Social Media Backlash: Should Internet Marketers Start To Worry?
The Guardian reports today “Social networking under fresh attack as tide of cyber-scepticism sweeps US”. It’s obviously a headline contrived with more concern for attention-grabbing than for accuracy, but it brings up some interesting questions anyway.
As internet marketers, the future of social media is a big question for us, and the possibility that an ‘uprising’ against its negative aspects and mass abandonment of Facebook and Twitter et al is an important one. Will Facebook one day be the number one priority for every marketer? Or will it go the way of Friends Reunited, Alta Vista and MySpace…?
Is social media destroying our humanity?
More and more discussion is taking place at the moment about the impact of social media technologies on our lives – we’re living through a fascinating revolution – with a lot of that focused recently on the negative. Writers have been especially concerned with worries that:
• Social media takes over our lives so that we compulsively have to participate in the online social world. We just have to be constantly Tweeting, uploading images of where we are, liking things, reading all the minute details about the lives of our Facebook friends.

• Social media only appears to connect us better, when in fact it leaves us increasingly isolated and disconnected – as here.
• Social media contributes to an inferior experience of human relationships, for example reducing human interaction to 140 character online messages rather than in-person meetings
• Social media makes us stupid: we become used to digesting only quick and small bits of information, and lose the ability to concentrate for long periods on single things
• Social media means that people can no longer disconnect from work, or their social network, or the screen. We go to cafes and sit collectively in silence, staring at laptops (I realise the irony of this as I write this post from a quiet cafe…)
• Social media further overwhelms and distracts us away from self-awareness and the awareness of others. Our minds become trained constantly to expect new stimulus and excitement from the screen of our phone / iPad / laptop / TV
• Social media fosters a new set of apathetic moral norms, that make us indifferent, and, for example, allow people to see their friends post suicide messages on Facebook without doing anything about it.
So are these worries well-founded? And if so, will that matter to internet marketing?
Short answer: Well-founded? Sort of but not really. Will it matter? Not a bit.
Is social media to be overthrown then?
With every luxury, and every good thing, there is a danger of losing self-control. It’s the classic trap of progress in capitalist societies: we are wealthier than ever, and yet less satisfied or content than ever. The rise of social media means we see more Facebook-crazed loons who have to tweet the colour of the toilet paper they’re using and tell the world what they’re having for breakfast, but for those of us with reasonable levels of self-control we don’t need to worry too much.
And anyway, with Facebook now at over 500 million users and still growing fast, we’re not likely to see these worries make a difference any time soon.
Crucially, social media does serve a fundamental need. Like the SMS message – it has given us a new way of connecting with each other that has unique advantages over other forms of communication, with the capacity for enriching our lives and shared experiences.

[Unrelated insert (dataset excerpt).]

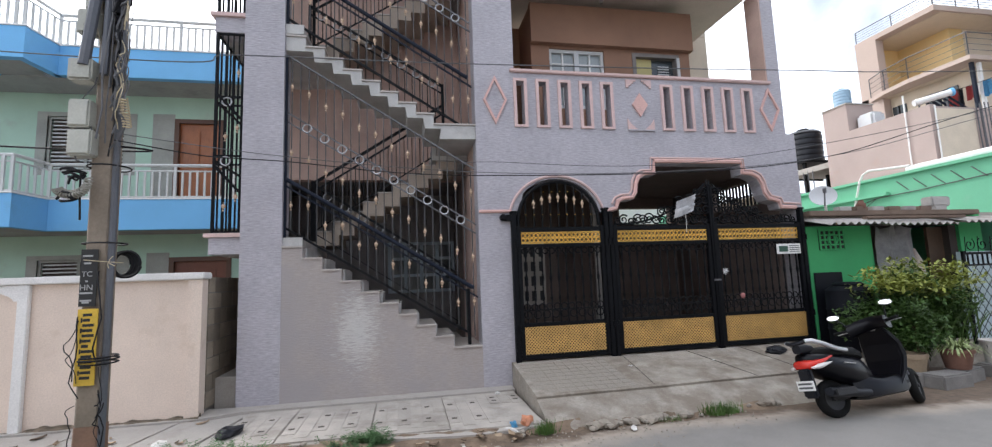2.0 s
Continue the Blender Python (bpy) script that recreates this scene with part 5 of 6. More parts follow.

In any case, even if social media was the corrosive force some people might argue, it’s a separate question whether that would help it survive or not. In fact, doesn’t the history of capitalism teach us the direct opposite…?
January 26, 2011
My first question is. where can I buy a loo like that, I spend so much time in there that it seems only fair and just that I should have one.
Secondly there is a section of the population that run their lives through social media and one of my friend’s in particular who has very little in the way of conversation on a face to face basis but who Tweets and Facebook’s constantly – whats that all about?
It could also arouse the suspicion that he doesn’t like me very much or that I’m just a boring fart who spends too much time blogging (or was that bogging).
While I’m having a rant what’s all this about text speak, lol and all those other things like l8r etc etc – is the fine language we know as English about to disappear?